Advocates of limited government agree that federal spending is out of control. Even the fiercest budget hawks often balk, however, when they’re asked which specific budget cuts they support.

Here’s one:  farm subsidies. These artifacts of the Great Depression, aside from being unconstitutional, have outlived any usefulness their supporters attribute to them. With the U.S. Senate set to debate a new farm bill this week, now is the perfect time to begin a return to fiscal sanity.

As JLF’s Fergus Hodgson has pointed out, farm subsidies cost American taxpayers over $260 billion between 1995 and 2010. What have our hard-earned dollars bought?

Nothing useful. Contrary to popular myth, farm subsidies typically benefit major agriculture corporations rather than small, down-on-their-luck farmers.  In fact, about 75 percent of these subsidies go to only 10 percent of farmers. Wouldn’t our money be better spent elsewhere?

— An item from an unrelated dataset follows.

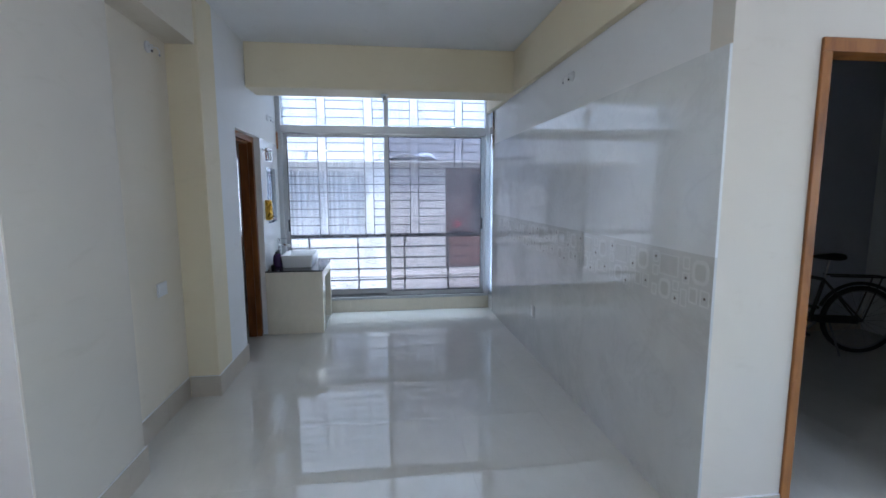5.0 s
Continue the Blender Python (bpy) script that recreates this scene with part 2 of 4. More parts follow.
def box(bm, lo, hi, bevel=0.0, seg=1):
    lo, hi = [min(a, b) for a, b in zip(lo, hi)], [max(a, b) for a, b in zip(lo, hi)]
    m = Matrix.Translation([(a + b) / 2 for a, b in zip(lo, hi)]) @ Matrix.Diagonal((*[b - a for a, b in zip(lo, hi)], 1))
    vs = bmesh.ops.create_cube(bm, size=1, matrix=m)["verts"]
    if bevel:
        es = list({e for v in vs for e in v.link_edges})
        bmesh.ops.bevel(bm, geom=es, offset=bevel, segments=seg, affect="EDGES", profile=0.6)
    return bm


def boxes(*specs, bevel=0.0, seg=1):
    bm = bmesh.new()
    for lo, hi in specs:
        box(bm, lo, hi, bevel, seg)
    return bm


def rod(bm, a, b, r, n=8, r2=None):
    a, b = Vector(a), Vector(b)
    d = b - a
    m = Matrix.Translation((a + b) / 2) @ d.to_track_quat("Z", "Y").to_matrix().to_4x4()
    bmesh.ops.create_cone(bm, cap_ends=True, segments=n, radius1=r, radius2=r if r2 is None else r2, depth=d.length, matrix=m)
    return bm


def rods(*specs, n=8):
    bm = bmesh.new()
    for a, b, r in specs:
        rod(bm, a, b, r, n)
    return bm


def ball(bm, c, r, squash=(1, 1, 1), seg=16):
    bmesh.ops.create_uvsphere(bm, u_segments=seg, v_segments=max(6, seg // 2), radius=1,
                              matrix=Matrix.Translation(c) @ Matrix.Diagonal((r * squash[0], r * squash[1], r * squash[2], 1)))
    return bm


def lathe(bm, c, profile, n=24, axis="z"):
    """Turns (radius, height) pairs about an axis through c."""
    rings = []
    for r, h in profile:
        ring = []
        for i in range(n):
            a = 2 * math.pi * i / n
            u, w = r * math.cos(a), r * math.sin(a)
            p = {"z": (u, w, h), "y": (u, h, w), "x": (h, u, w)}[axis]
            ring.append(bm.verts.new(Vector(c) + Vector(p)))
        rings.append(ring)
    for a, b in zip(rings, rings[1:]):
        for i in range(n):
            bm.faces.new((a[i], a[(i + 1) % n], b[(i + 1) % n], b[i]))
    bm.faces.new(rings[0])
    bm.faces.new(rings[-1])
    return bm


def torus(bm, c, big, small, axis="x", n=40, k=10, start=0.0, stop=360.0):
    rings = []
    full = abs(stop - start) >= 359.9
    count = n if full else n + 1
    for i in range(count):
        a = radians(start + (stop - start) * i / n)
        ring = []
        for j in range(k):
            b = 2 * math.pi * j / k
            r, h = big + small * math.cos(b), small * math.sin(b)
            u, w = r * math.cos(a), r * math.sin(a)
            p = {"x": (h, u, w), "y": (u, h, w), "z": (u, w, h)}[axis]
            ring.append(bm.verts.new(Vector(c) + Vector(p)))
        rings.append(ring)
    pairs = list(zip(rings, rings[1:] + ([rings[0]] if full else [])))
    for a, b in (pairs if full else pairs[:count - 1]):
        for j in range(k):
            bm.faces.new((a[j], a[(j + 1) % k], b[(j + 1) % k], b[j]))
    return bm


def rounded(cx, cy, w, h, r, n=5):
    """Outline of a rounded rectangle."""
    pts = []
    for sx, sy, a0 in ((1, 1, 0), (-1, 1, 90), (-1, -1, 180), (1, -1, 270)):
        for i in range(n + 1):
            a = radians(a0 + 90 * i / n)
            pts.append((cx + sx * (w / 2 - r) + r * math.cos(a), cy + sy * (h / 2 - r) + r * math.sin(a)))
    return pts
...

According to the Congressional Budget Office, the farm bill currently being considered in the Senate would save taxpayers $23.6 billion over ten years. That’s a start (albeit a tiny one), but the bill still includes crop insurance schemes and entitlements that will distort farm production and food prices.  Nixing the whole bill would be a far better solution.

A journey of a thousand miles begins with a single step. If the United States hopes to avoid the fate of Greece, Spain, and other debt-ridden disasters in Europe, it has to finally get serious about slashing government spending. Useless farm subsidies are an excellent place to start.